Ask some one in 1611 what a farthing is and then ask someone today…A Farthing is a British ¼ penny where the text says assarion and quadrans (both of which are pre-British Farthing coins which do not equal the measure of the text), but I digress.
There are lots of archaic words in the KJV that do not translate or are not used in present English and, furthermore, are not necessarily indicative of the text. While I am by no means an expert on biblical textual criticism, I have done some in Latin.
From that perspective, the middle English and high English translations of ancient Latin are poor in many respects because of this same problem. I do not think this line of argument will get to where the Author wants to go, however, producing a ’boutique’ translation seems counterintuitive to the perspective of scripture.
The concept for concept-for-concept method of translation overcomes some linguistic barriers, but this methodology must not be used with abandon, either academically or for scripture. Word-for-word can make the scripture inaccessible so a happy medium should be shot for, where difficult concepts are translated as a thought in order to more accurately define the meaning vice the definition. But thats just my thought, I am not a biblical scholar, just a Latin junkie.
On the other hand, the KJV was “obsolete” in 1776, but it seemed to serve the “masses” in America well. In fact, it was still a best seller in the 1950’s, when this writer was a boy, and everyone I knew read it, although it was more than three hundred years old. Strange. They knew what a farthing was and what rereward meant. But of course, they had dictionaries. But who wants to go beyond the street?
The King James wasn’t really part of my argument at all here, Augustine. You happen to know because of a certain conversation over cigars that I have a preference for the KJV, but the discussion is really just about these “boutique Bibles”, as you so eloquently put it.
The King James was certainly not an attempt to make the Bible more “relevant” to a particular demographic. It was an attempt to render the original texts as accurately as possible and as timelessly as possible. Certainly they failed in some extremely minor regards. But that translation is close to 400 years old, while the Living Bible is already obsolete.

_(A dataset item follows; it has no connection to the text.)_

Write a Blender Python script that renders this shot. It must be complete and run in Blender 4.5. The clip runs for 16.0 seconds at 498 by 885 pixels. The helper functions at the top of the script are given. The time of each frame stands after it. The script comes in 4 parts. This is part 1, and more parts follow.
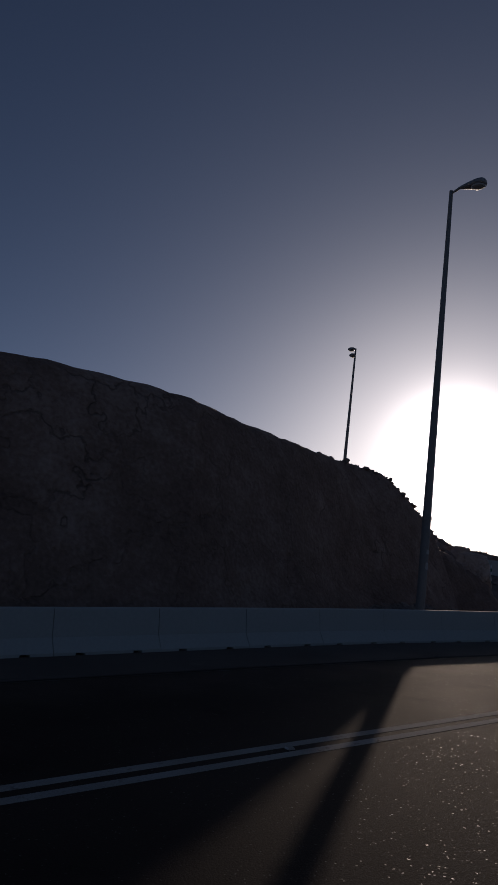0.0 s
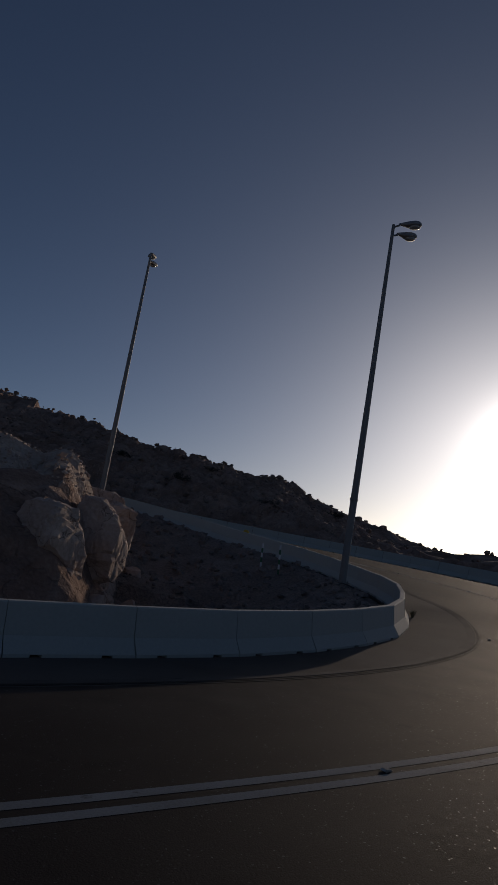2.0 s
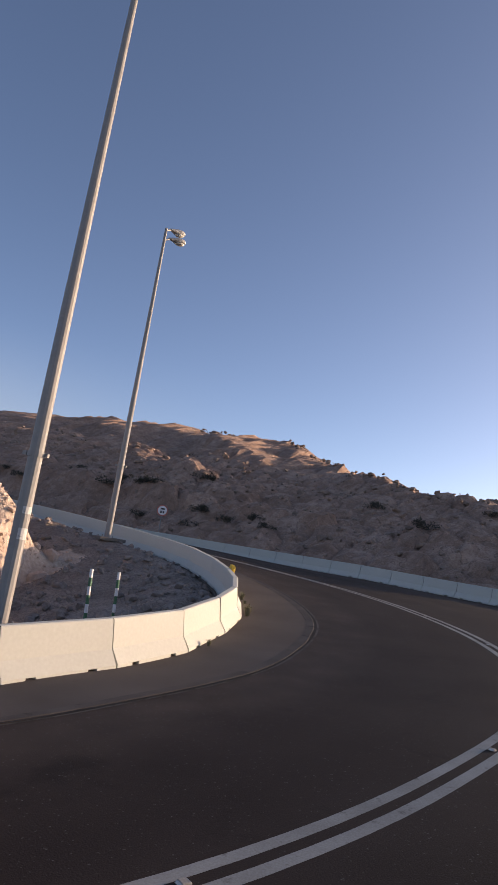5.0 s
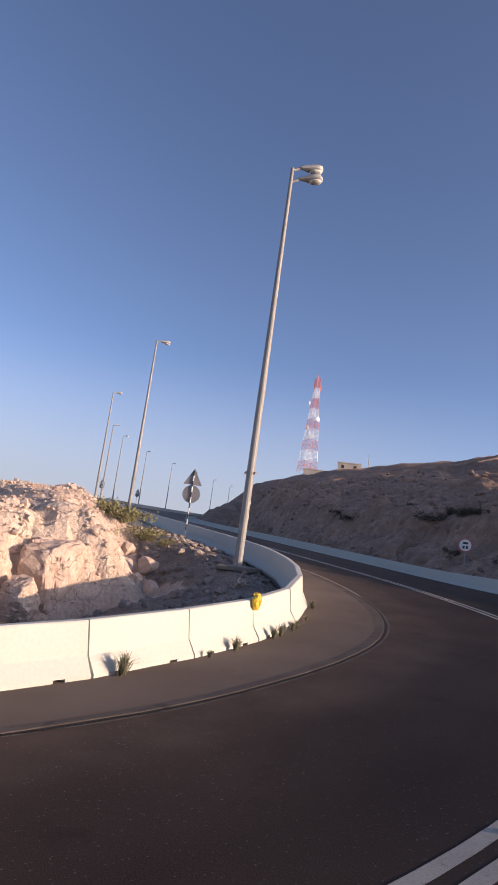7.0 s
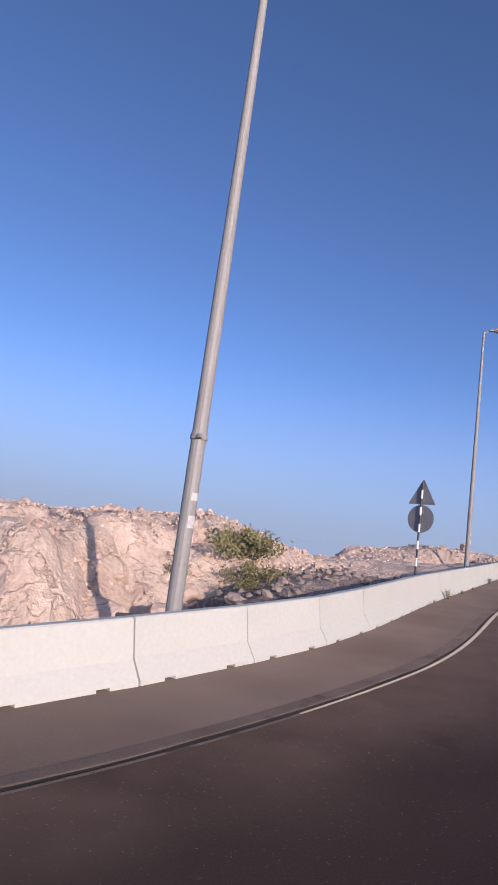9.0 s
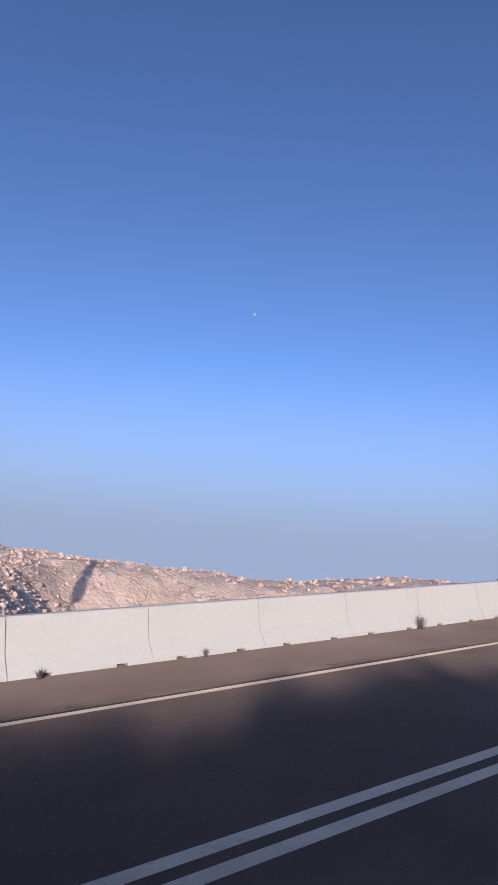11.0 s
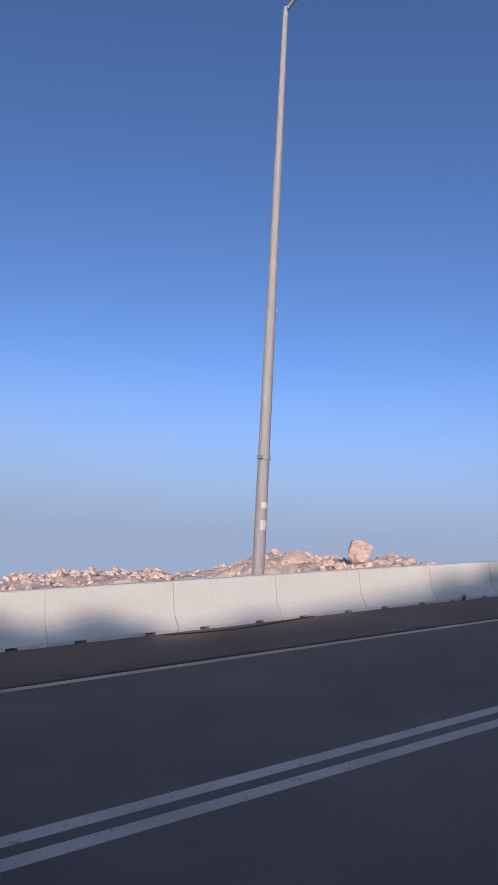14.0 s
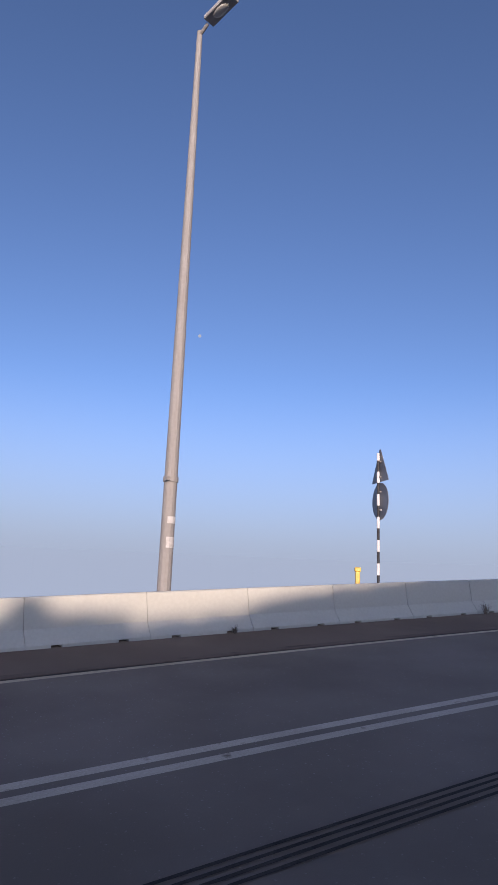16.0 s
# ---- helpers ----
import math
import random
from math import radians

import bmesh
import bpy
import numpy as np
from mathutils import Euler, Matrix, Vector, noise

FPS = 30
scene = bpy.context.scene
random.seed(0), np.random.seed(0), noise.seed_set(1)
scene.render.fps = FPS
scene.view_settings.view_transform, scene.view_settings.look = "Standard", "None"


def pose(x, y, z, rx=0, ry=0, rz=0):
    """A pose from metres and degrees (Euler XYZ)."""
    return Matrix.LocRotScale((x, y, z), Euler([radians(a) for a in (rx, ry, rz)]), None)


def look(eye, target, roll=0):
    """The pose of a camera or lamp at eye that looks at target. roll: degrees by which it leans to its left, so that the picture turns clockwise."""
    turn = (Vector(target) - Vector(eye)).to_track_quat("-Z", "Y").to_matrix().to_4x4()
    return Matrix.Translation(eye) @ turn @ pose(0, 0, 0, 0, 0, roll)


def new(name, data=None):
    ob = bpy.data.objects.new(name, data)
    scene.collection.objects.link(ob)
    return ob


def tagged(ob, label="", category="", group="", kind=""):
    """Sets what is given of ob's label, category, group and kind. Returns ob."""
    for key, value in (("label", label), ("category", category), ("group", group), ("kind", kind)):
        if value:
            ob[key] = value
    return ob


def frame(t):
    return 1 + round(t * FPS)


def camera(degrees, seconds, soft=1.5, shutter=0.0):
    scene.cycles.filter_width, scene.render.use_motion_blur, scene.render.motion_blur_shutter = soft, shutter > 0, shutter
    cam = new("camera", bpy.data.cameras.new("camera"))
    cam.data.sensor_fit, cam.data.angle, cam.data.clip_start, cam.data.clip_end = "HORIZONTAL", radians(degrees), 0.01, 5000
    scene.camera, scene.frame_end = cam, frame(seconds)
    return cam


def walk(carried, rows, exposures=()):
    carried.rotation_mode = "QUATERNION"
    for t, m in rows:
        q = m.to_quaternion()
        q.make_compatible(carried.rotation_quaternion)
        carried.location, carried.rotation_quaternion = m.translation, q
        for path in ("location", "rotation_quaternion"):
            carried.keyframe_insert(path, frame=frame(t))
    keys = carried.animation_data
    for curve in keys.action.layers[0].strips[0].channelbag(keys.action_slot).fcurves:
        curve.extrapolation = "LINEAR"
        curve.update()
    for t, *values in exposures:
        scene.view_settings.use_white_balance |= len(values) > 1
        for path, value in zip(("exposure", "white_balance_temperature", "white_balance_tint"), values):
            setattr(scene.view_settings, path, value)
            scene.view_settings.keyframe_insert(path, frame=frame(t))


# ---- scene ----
# A mountain road with a left-hand hairpin, driven in late light: rows are seconds, eye, yaw, pitch and roll.
cam = camera(42.84, 16.0)
PATH = [
    (0.0, 34.16, 34.17, 1.68, -110.23, 10.11, 7.23),
    (0.5, 28.28, 32.70, 1.97, -109.73, 9.60, 7.49),
    (0.8, 24.84, 31.84, 2.15, -109.73, 10.28, 8.21),
    (1.0, 22.60, 31.28, 2.27, -108.97, 10.37, 8.12),
    (1.2, 20.41, 30.73, 2.38, -107.75, 10.51, 8.18),
    (1.5, 17.25, 29.88, 2.54, -106.19, 9.92, 9.04),
    (1.8, 14.25, 28.99, 2.69, -104.31, 8.67, 9.51),
    (2.0, 12.34, 28.36, 2.79, -102.82, 9.21, 9.85),
    (2.5, 7.95, 26.61, 3.02, -96.95, 9.35, 8.93),
    (3.0, 4.16, 24.60, 3.23, -90.17, 8.63, 9.19),
    (3.5, 1.00, 22.35, 3.43, -82.85, 8.48, 9.74),
    (3.7, -0.11, 21.40, 3.51, -80.02, 8.53, 9.71),
    (4.0, -1.65, 19.94, 3.61, -75.76, 8.78, 9.59),
    (4.5, -3.91, 17.42, 3.75, -68.39, 9.49, 9.26),
    (5.0, -5.70, 14.73, 3.87, -60.45, 10.30, 8.88),
    (5.5, -6.92, 11.79, 3.99, -51.64, 10.88, 8.60),
    (5.8, -7.38, 9.91, 4.07, -45.81, 11.00, 8.54),
    (6.0, -7.58, 8.61, 4.12, -41.11, 9.86, 6.80),
    (6.5, -7.67, 5.23, 4.26, -31.96, 9.37, 7.87),
    (7.0, -7.13, 1.72, 4.39, -21.18, 9.61, 7.96),
    (7.5, -5.88, -1.84, 4.52, -9.10, 9.48, 7.81),
    (8.0, -3.86, -5.27, 4.68, 2.59, 9.19, 8.35),
    (8.2, -2.82, -6.57, 4.76, 6.62, 9.37, 8.68),
    (8.5, -0.99, -8.37, 4.89, 13.54, 9.36, 8.51),
    (9.0, 2.66, -11.00, 5.17, 24.45, 9.30, 7.66),
    (9.5, 6.90, -13.16, 5.46, 33.88, 9.23, 6.49),
    (10.0, 11.60, -14.85, 5.76, 41.07, 9.16, 5.45),
    (10.5, 16.72, -16.10, 6.055, 45.35, 9.38, 5.43),
    (11.0, 22.33, -17.09, 6.385, 50.06, 9.26, 3.56),
    (11.5, 28.28, -17.86, 6.715, 51.34, 8.50, 3.05),
    (12.0, 34.58, -18.45, 7.055, 53.19, 9.11, 2.76),
    (12.5, 41.22, -18.93, 7.405, 54.03, 8.90, 2.07),
    (13.0, 48.15, -19.37, 7.755, 53.54, 8.97, 1.85),
    (13.5, 55.31, -19.85, 8.125, 53.35, 9.12, 2.39),
    (14.0, 62.60, -20.39, 8.505, 52.66, 8.92, 3.02),
    (14.5, 69.93, -21.13, 8.885, 50.45, 10.11, 2.46),
    (15.0, 77.25, -22.12, 9.265, 48.95, 10.58, 1.44),
    (15.5, 84.49, -23.27, 9.665, 47.95, 10.90, 0.91),
    (16.0, 91.61, -24.56, 10.085, 46.09, 11.53, 2.31),
]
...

The issue isn’t “concept by concept” versus “word by word”. The King James knew full well that the word is not the fundamental semantic unit, but the phrase or clause. The same Hebrew or Greek word gets translated differently depending on context all the time.
The issue is “formal equivalence” versus “dynamic equivalence.” That is, do I attempt to render the original statements as closely as possible in the target language? Or do I attempt to translate a given idea into a cultural equivalent? Formal equivalence is a window to the the text, which is what we want from our Bibles. Dynamic Equivalence, used by all the paraphrases, is a window into the opinions and theologies of the translator. If I want that, I’ll read a commentary.
What’s wrong with combining money with piety? It is an old and honored tradition, from the money-changing in Jerusalem to the selling of indulgences at the time of Luther. A new Bible every ten years is a marketing dream, if you can get anyone to buy them.
The issue is really the philosophy of translation. You can have a good, scholarly, basically literal translation that is accessible by most people. The problem is when a translation becomes more of a commentary on the text. What we call a farthing is immaterial. How we structure a sentence, or interpret that sentence in light of basic theological assumptions is absolutely crucial. It makes the difference between translational exegesis and isogesis. As long as people realize they are reading someones interpretation of Scripture in such “translations” as the NIV and Living Translation, all is well. If they think they are reading a pristine translation of the very words of the Almighty God, they are mistaken.
Having said that, I do not think the King James is inaccessible by the masses. It may take some effort to understand certain passages, but that is a good thing. One should not think that one can simply read the text and willy nilly understand it. It takes effort and the exercise of one’s God-given intellectual ability to rightfully divide the Word of Truth. It is a book for grown-ups, as CS Lewis once quipped. Nevertheless, I do prefer the NKJV.
Just one more thing, it is significant that anyone who has done much work in the original languages normally finds the dynamic translations basically useless. Quoting the NIV or Living Bible in a work of biblical scholarship would be rather equivelent to referencing Billy Graham in an erudite theological work.